Владимир Владимирович Сирин-Набоков — один из двух русских писателей, живущих в Париже исключительно на доходы со своих литературных трудов. «Другим таким писателем, — рассказывает Владимир Владимирович, — был Алданов, кроме своей литературной работы зарабатывавший еще сотрудничеством в "Последних новостях"; главный литературный доход, конечно, приходил от переводных произведений, так как книги на русском языке расходились слабо».

Владимир Владимирович сравнительно молодой писатель, начавший свою литературную деятельность уже в эмиграции. Он скромно умалчивает о своих стихах, которые считает «юношескими увлечениями», и небрежно говорит: «Да, у меня есть две книжки стихов, но о них упоминать не стоит».
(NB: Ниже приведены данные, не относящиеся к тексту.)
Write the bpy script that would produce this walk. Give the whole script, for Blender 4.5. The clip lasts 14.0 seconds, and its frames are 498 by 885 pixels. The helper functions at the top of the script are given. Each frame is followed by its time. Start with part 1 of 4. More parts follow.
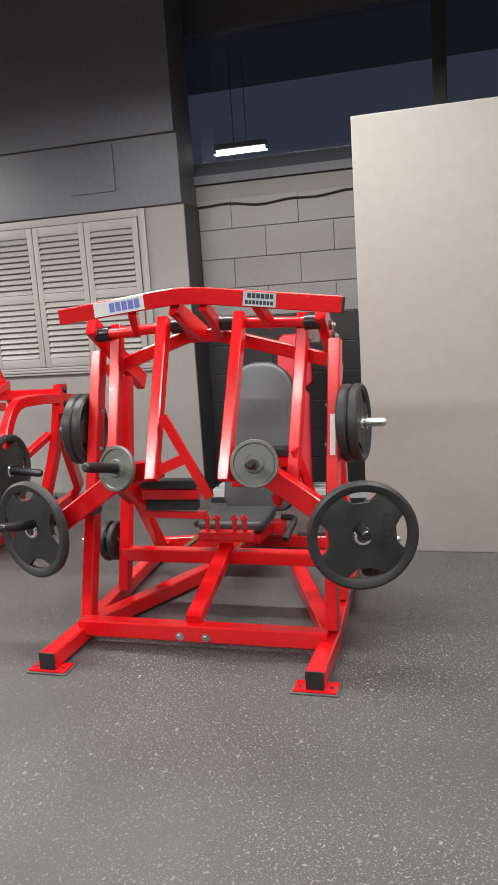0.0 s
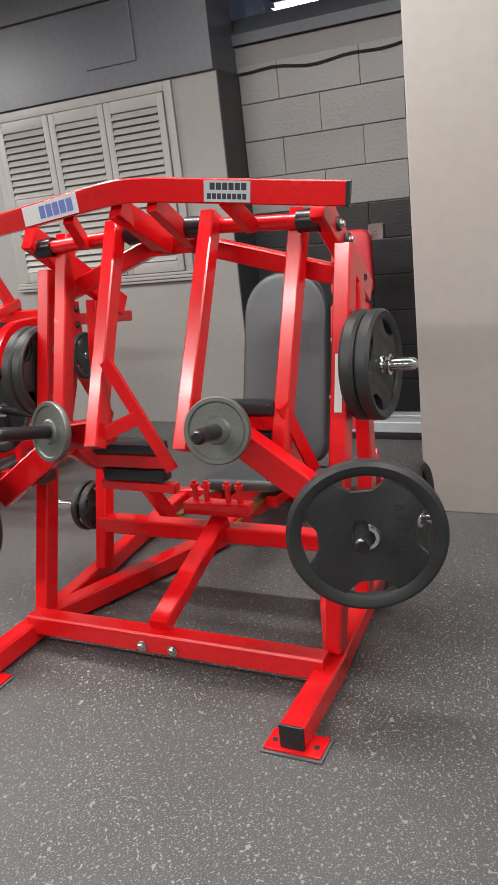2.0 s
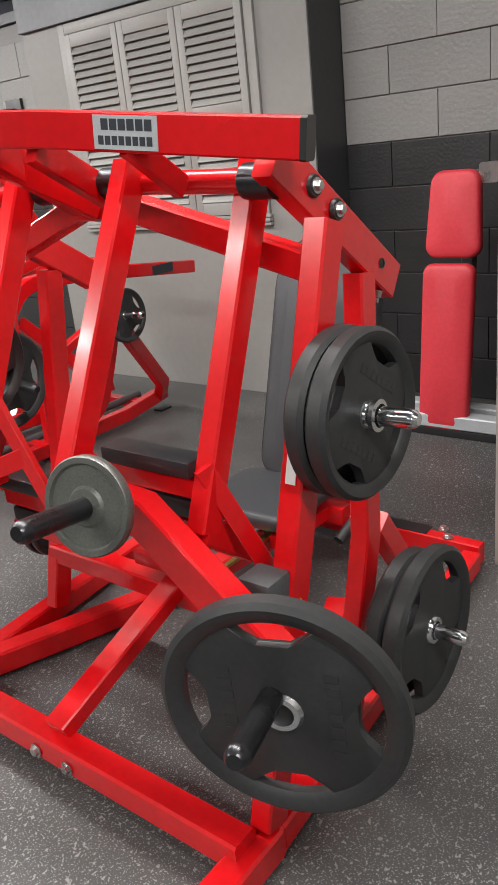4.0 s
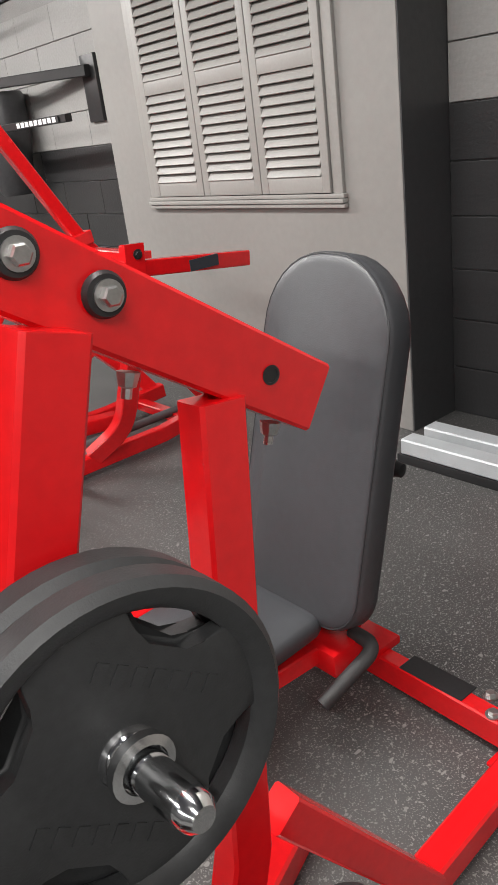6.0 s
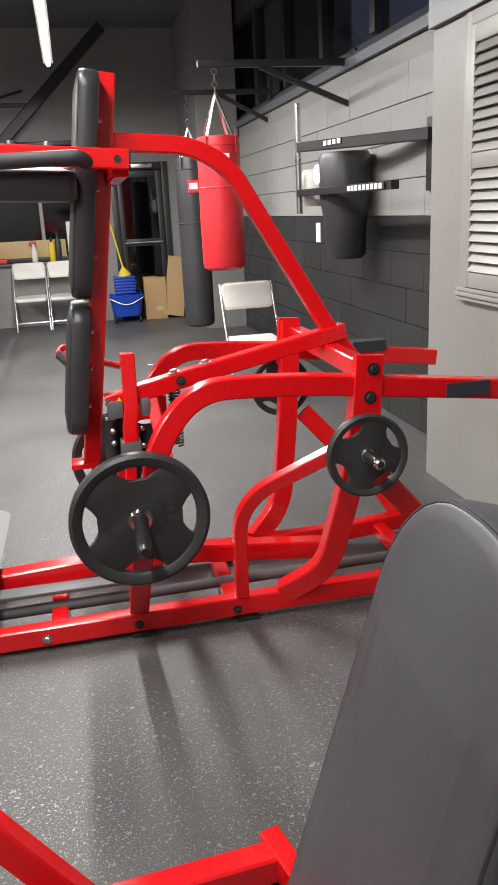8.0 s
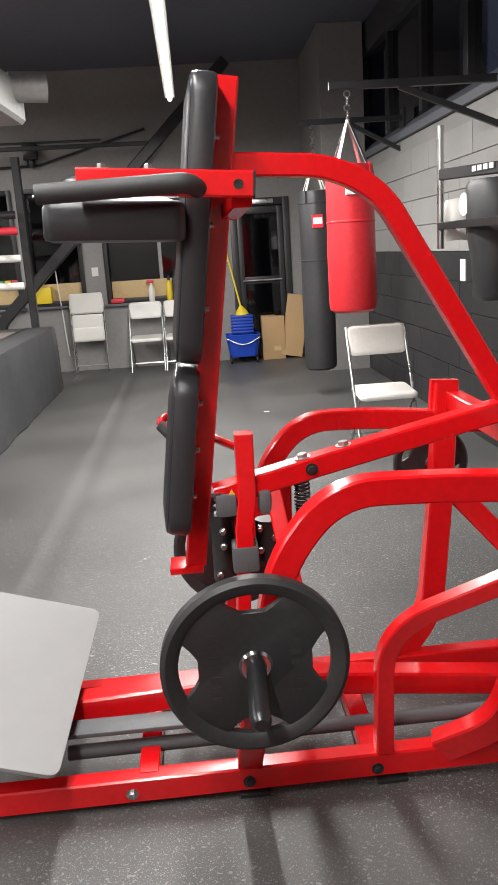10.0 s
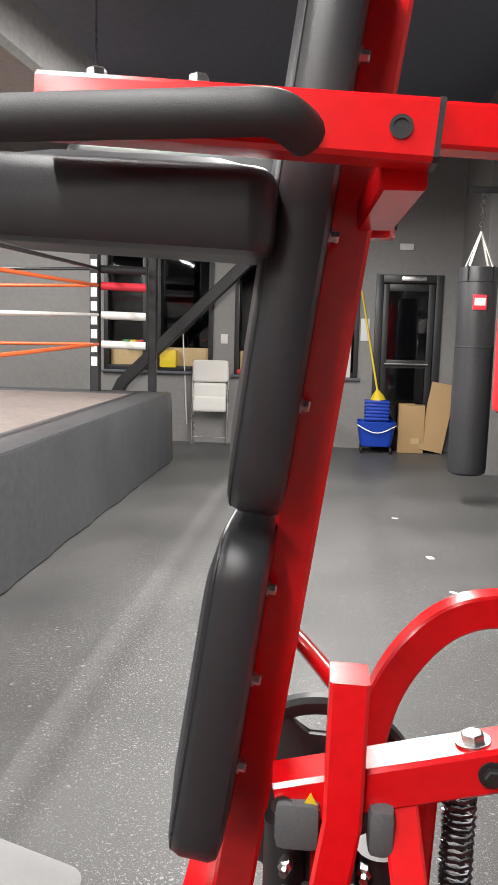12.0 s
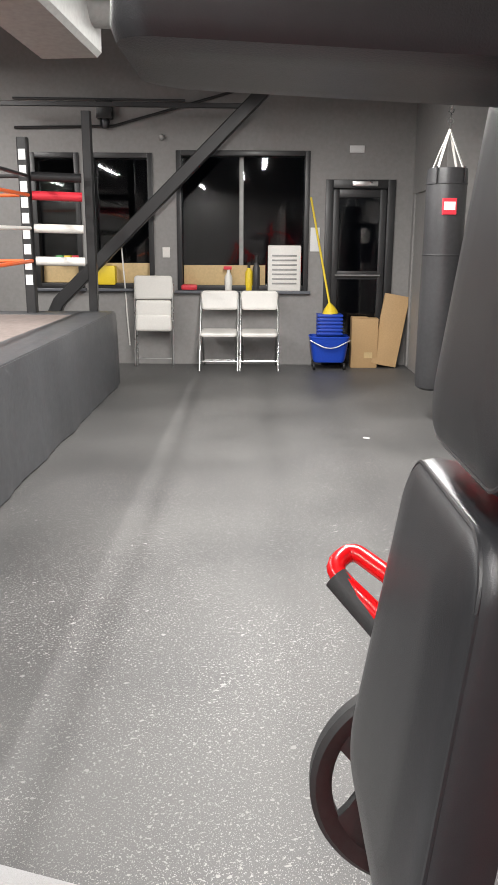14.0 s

Автор этих строк впервые увидел имя Сирина 18–19 лет назад под прекрасным стихотворением, напечатанным в одной русской газете в Харбине и начинавшимся словами «На мызу, милые»{62}. С тех пор утекло много воды, строчки стихотворения позабылись, но живет еще то грустно-лирическое чувство, навеянное стихами, где в красивых образах рассказывалась мечта о возвращении в Россию. По-видимому, за такой длинный срок эта мечта приняла уже какие-то другие, совсем не лирические формы.

НЬЮ-ЙОРК ТИШЕ И МЕДЛИТЕЛЬНЕЕ ПАРИЖА

Владимир Владимирович приехал в Нью-Йорк из Парижа{63} очень недавно, и его впечатления о Нью-Йорке являются большим контрастом впечатлениям многих других русских, приезжающих из Европы, и особенно из Парижа.

«Нью-Йорк по красоте я ставлю не на последнее место, — говорит он, — если не на второе. Что меня больше всего поражает и радует здесь, это — тишина, стройность и соразмерность. По моему мнению, здесь никакой «спешки» нет, и жизнь идет медленнее, чем в Париже. Конечно, по сравнению с Парижем здесь люди живут удобнее. На улицах царит удивительная тишина, которую я объясняю одинаковостью звуков. В Европе звуки очень разнообразные и поэтому значительно шумливее».